Sometimes you will need to test from a Windows environment. To cite merely two examples:
- if you have busted out of a Citrix locked down environment and are now installing tools; or
- if the customer wants you to simulate a rogue internal user with one of their Workstations (I love doing this personally!).
These come up relatively regularly in my life but not day to day. The biggest one is really: you just want to do some work and your host OS is Windows!
In those situations you might miss the friendly and warm embrace of “eth0” and that ilk we have under Linux. If you want to install and run Responder or Wireshark or whatever you will need to know your interface names.

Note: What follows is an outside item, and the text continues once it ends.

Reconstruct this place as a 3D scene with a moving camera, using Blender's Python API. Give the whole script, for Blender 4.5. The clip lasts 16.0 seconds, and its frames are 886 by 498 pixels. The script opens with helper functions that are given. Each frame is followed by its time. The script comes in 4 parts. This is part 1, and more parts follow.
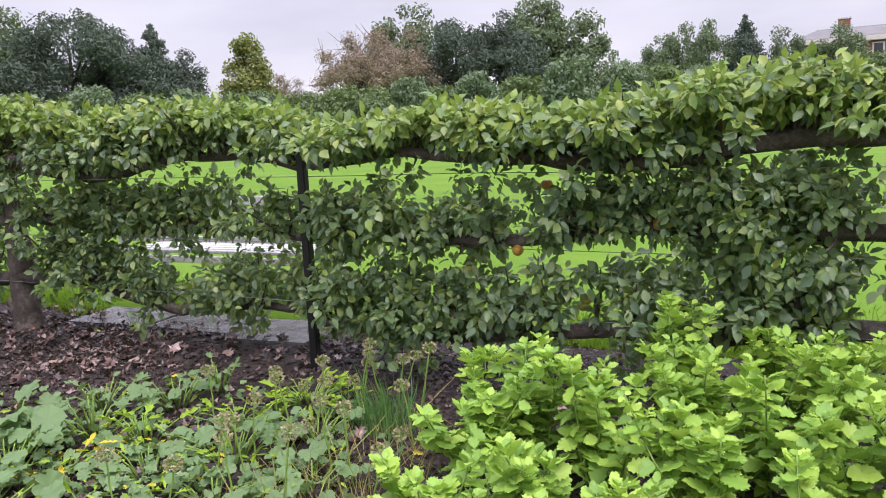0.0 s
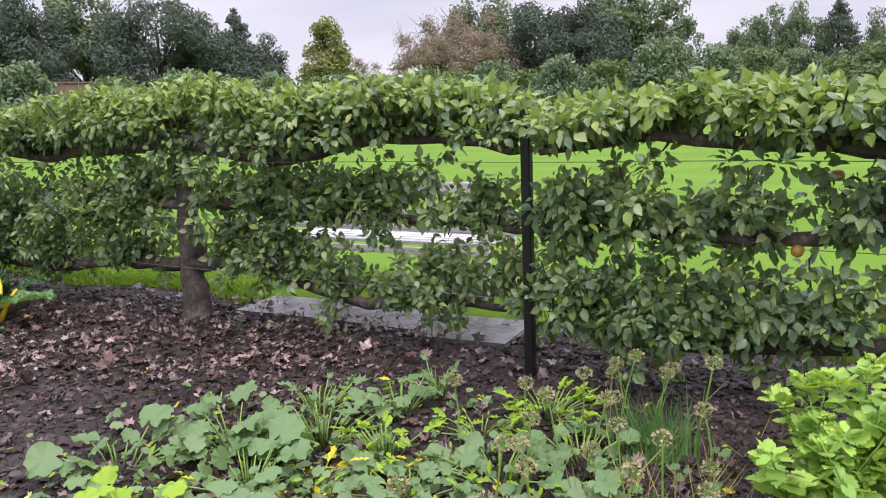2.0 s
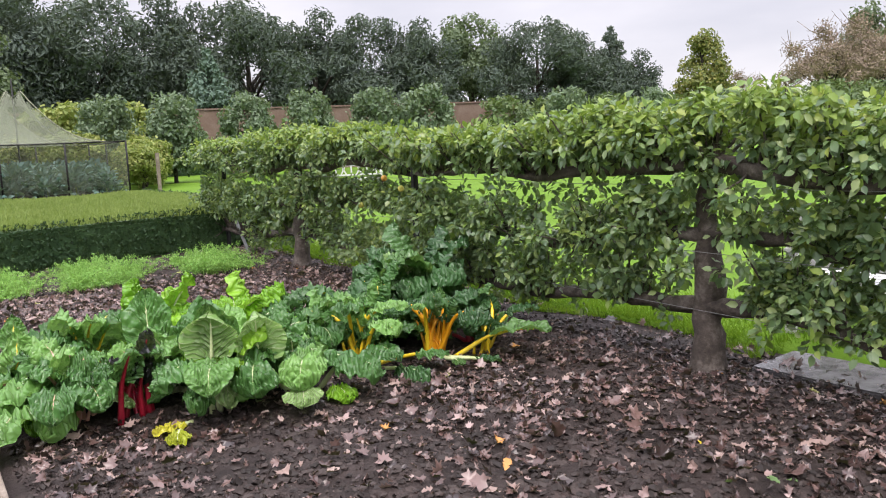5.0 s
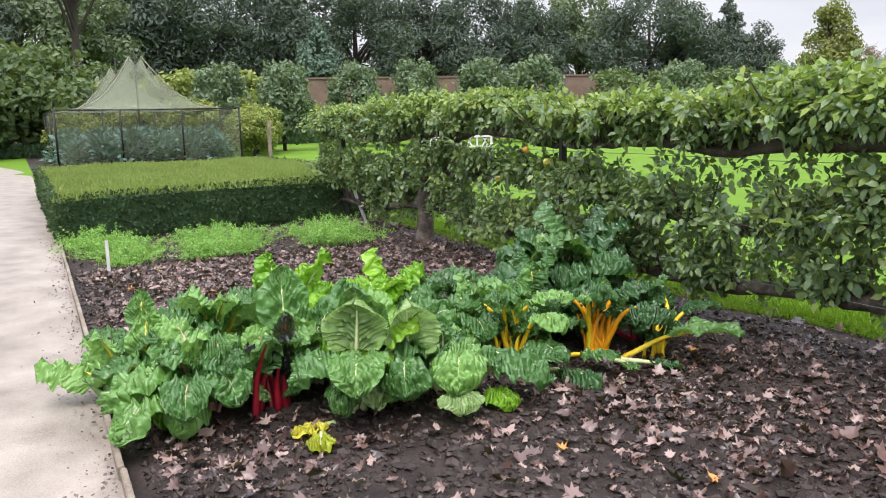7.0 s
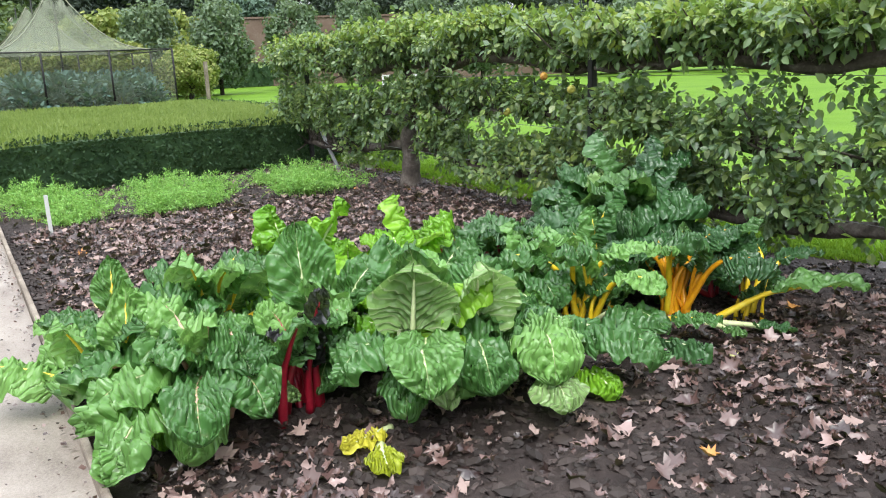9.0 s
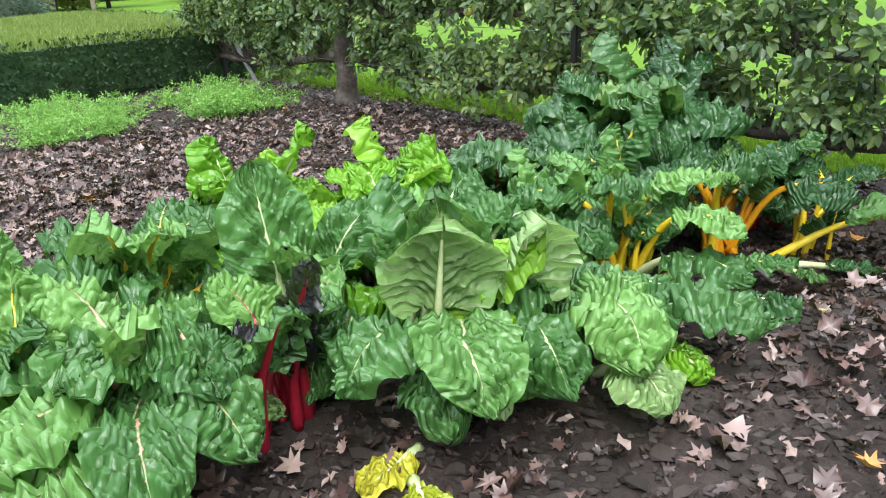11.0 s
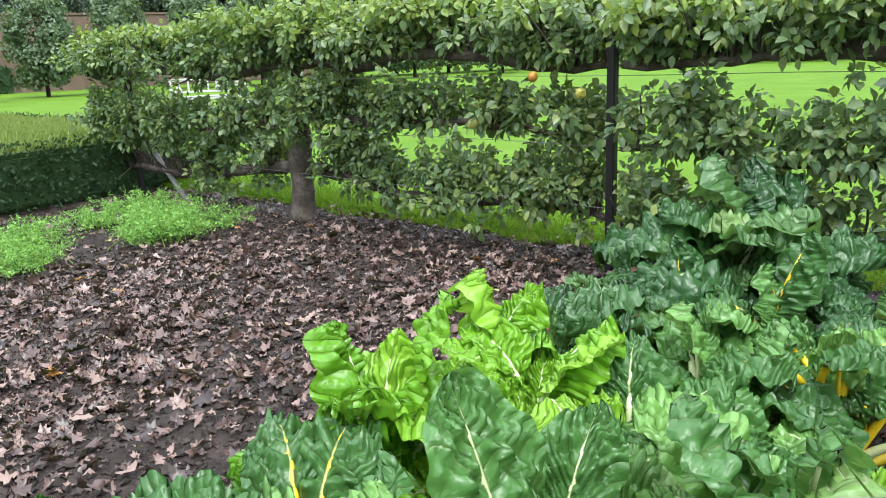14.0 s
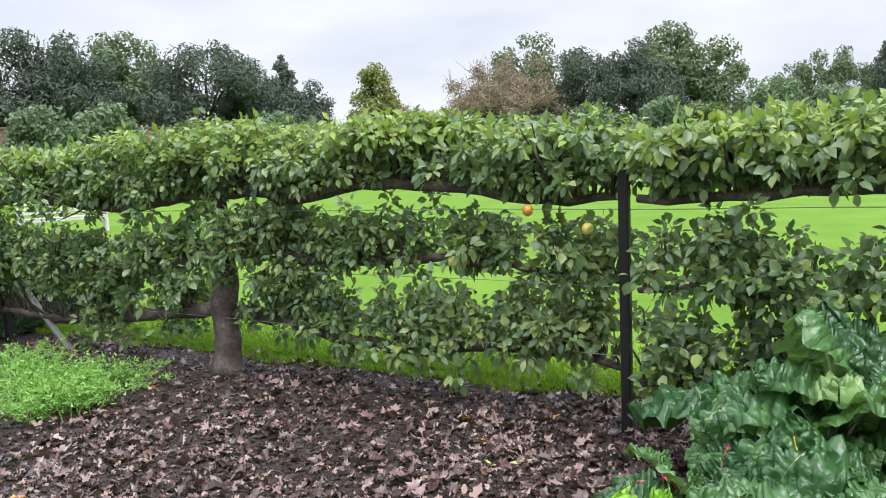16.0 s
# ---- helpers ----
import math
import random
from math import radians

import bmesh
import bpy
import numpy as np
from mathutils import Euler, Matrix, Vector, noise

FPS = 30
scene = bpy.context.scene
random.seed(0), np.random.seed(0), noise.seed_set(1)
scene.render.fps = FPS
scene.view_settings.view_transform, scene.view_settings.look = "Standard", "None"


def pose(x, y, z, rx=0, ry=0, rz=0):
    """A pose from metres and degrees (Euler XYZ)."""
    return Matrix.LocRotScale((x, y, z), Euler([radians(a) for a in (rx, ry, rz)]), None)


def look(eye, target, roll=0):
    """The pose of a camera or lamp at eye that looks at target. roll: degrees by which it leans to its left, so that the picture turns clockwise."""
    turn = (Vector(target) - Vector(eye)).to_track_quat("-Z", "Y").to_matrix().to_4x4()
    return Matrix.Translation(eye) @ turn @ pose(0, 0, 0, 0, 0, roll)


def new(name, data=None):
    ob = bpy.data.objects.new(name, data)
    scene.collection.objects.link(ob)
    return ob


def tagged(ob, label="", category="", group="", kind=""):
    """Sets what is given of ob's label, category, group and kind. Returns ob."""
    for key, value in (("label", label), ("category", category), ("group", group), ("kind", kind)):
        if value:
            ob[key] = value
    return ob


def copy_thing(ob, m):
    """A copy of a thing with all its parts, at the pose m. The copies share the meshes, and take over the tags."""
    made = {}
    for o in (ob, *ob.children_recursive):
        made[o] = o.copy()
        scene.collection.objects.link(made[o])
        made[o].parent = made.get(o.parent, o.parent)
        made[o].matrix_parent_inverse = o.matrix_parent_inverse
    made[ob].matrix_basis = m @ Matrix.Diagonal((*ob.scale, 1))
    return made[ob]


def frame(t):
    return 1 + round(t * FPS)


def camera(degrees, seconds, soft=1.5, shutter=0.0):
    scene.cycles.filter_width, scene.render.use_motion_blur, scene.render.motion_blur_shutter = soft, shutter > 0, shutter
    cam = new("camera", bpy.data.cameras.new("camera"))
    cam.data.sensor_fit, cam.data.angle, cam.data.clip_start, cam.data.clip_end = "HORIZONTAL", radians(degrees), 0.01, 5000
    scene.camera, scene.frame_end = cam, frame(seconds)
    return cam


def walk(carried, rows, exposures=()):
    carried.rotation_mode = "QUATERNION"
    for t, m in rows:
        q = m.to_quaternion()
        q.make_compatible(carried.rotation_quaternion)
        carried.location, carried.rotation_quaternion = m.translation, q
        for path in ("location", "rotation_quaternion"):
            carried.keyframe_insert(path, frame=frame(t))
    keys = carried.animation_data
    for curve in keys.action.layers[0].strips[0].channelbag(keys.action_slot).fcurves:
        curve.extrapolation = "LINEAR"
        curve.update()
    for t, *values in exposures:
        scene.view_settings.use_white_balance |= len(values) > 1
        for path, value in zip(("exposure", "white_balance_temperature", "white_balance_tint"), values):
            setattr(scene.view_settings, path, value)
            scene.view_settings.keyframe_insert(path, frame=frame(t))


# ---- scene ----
cam = camera(59.4, 16.0, soft=1.1)
METRES, EYE, TILT, LEAN, TURN = 8.1, 1.5, 0.0, 0.0, 23.5
ROWS = [
    (0.0, 0.0, 0.0, 0.0, -0.42, -9.14, 2.59),
    (0.5, -0.0256, 0.0141, -0.0012, 0.02, -9.77, 2.77),
    (1.0, -0.0501, 0.0333, -0.0017, 0.91, -10.18, 2.68),
    (1.5, -0.0795, 0.0464, -0.002, 2.4, -10.26, 2.41),
    (2.0, -0.1163, 0.0567, 0.0018, 4.68, -10.04, 2.24),
    (2.5, -0.1453, 0.0718, 0.0031, 8.02, -9.46, 2.14),
    (3.0, -0.1702, 0.09, 0.0048, 11.75, -8.84, 2.09),
    (3.5, -0.2019, 0.0996, 0.005, 16.17, -8.31, 2.1),
    (4.0, -0.237, 0.0998, 0.0067, 21.12, -7.82, 2.22),
    (4.5, -0.2649, 0.1098, 0.0065, 26.04, -7.73, 2.36),
    (5.0, -0.2862, 0.1284, 0.0074, 30.53, -7.78, 2.4),
    (7.5, -0.4094, 0.1858, -0.001, 38.06, -9.78, 1.3),
    (8.0, -0.4442, 0.1967, -0.0057, 36.83, -10.82, 1.56),
    (10.5, -0.59, 0.2822, -0.0262, 27.76, -18.39, 2.49),
    (11.0, -0.6091, 0.2994, -0.0297, 26.19, -20.11, 2.48),
    (11.5, -0.6292, 0.3085, -0.0327, 25.2, -21.47, 2.28),
    (12.0, -0.6577, 0.3064, -0.0332, 24.51, -21.9, 2.02),
    (12.5, -0.6841, 0.3043, -0.0299, 23.79, -21.1, 1.96),
    (13.0, -0.7092, 0.3204, -0.0241, 22.02, -19.06, 1.99),
    (13.5, -0.7332, 0.339, -0.0185, 19.4, -16.71, 2.1),
    (14.0, -0.7615, 0.3447, -0.0142, 15.91, -14.16, 2.23),
    (14.5, -0.7902, 0.3493, -0.0059, 12.77, -11.71, 2.51),
    (15.0, -0.8155, 0.3725, -0.0031, 9.64, -9.43, 2.67),
    (15.5, -0.8387, 0.4004, 0.0021, 7.11, -7.73, 2.71),
    (16.0, -0.8732, 0.4167, 0.0021, 5.07, -6.51, 2.43),
]
walk(cam, [(t, pose(0, 0, EYE, TILT, LEAN, TURN) @ pose(METRES * x, METRES * y, METRES * z, 90 + pitch, roll, yaw))
           for t, x, y, z, yaw, pitch, roll in ROWS], [(0, 0.72, 6500, 22), (3.5, 0.75, 6500, 22), (5.0, 0.82, 6800, 16), (7.5, 0.85, 6700, 11), (10.5, 1.06, 6450, 3), (13.5, 1.06, 6450, 3), (16.0, 0.90, 6500, 9)])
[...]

Rename your adapters to mean something to you! Not complicated. Windows allows you to do this via “Control Panel” -> “Network and Internet” -> “Network Connections:
Pick a name that makes sense to you and be on your merry way. I renamed things to “Ethernet”, “Ethernet 2”, “WiFi” etc so I knew what they were. These names are then persisted within Wireshark when I tested it so it seemed like a good idea to me.
The rest of this blog are just random thoughts on Adapter Creep, and ipconfig rants if you want to stick around that is your choice!
Adapter Creep: How we got here
The number of network adapters has been on the increase in the last decade. You may have:
- VPN Connections
- Virtualised Interfaces (for VMWare, VirtualBox etc)
I personally find it a pain to read the output of “ipconfig” or sift through the drop downs in tools. This is another reason I decided to start renaming adapters.
Rant about “ipconfig”
The following in your command prompt will display the list of adapter names you currently have:
ipconfig | findstr "adapter"
The usage instructions for “ipconfig” do state that you have a “where” clause which can let you interact with specific interfaces:
Based on attempting this myself many years ago, and on the various Stack Overflow and forum responses I just saw on trying to use that “where”, I am going to conclude that this doesn’t work well enough for anyone.
I had hoped that explicitly setting the name of the adapter would make this easier but somehow “*Ethernet*” does nothing as far as I can see.
Solutions are out there to get what you want with .bat files, or VBS etc. Fairly hacky was to do basic networking tasks.
Netsh seemingly to the rescue
In reading the forum posts I did find a tip about using “netsh” instead of “ipconfig”. While this feels like a much much bigger tool for the job. It is possible to properly query details of specific interfaces only. So sharing the syntax in case it helps:
netsh interface ip show address name="WiFI"
Where the address name is exactly the name of the adapter.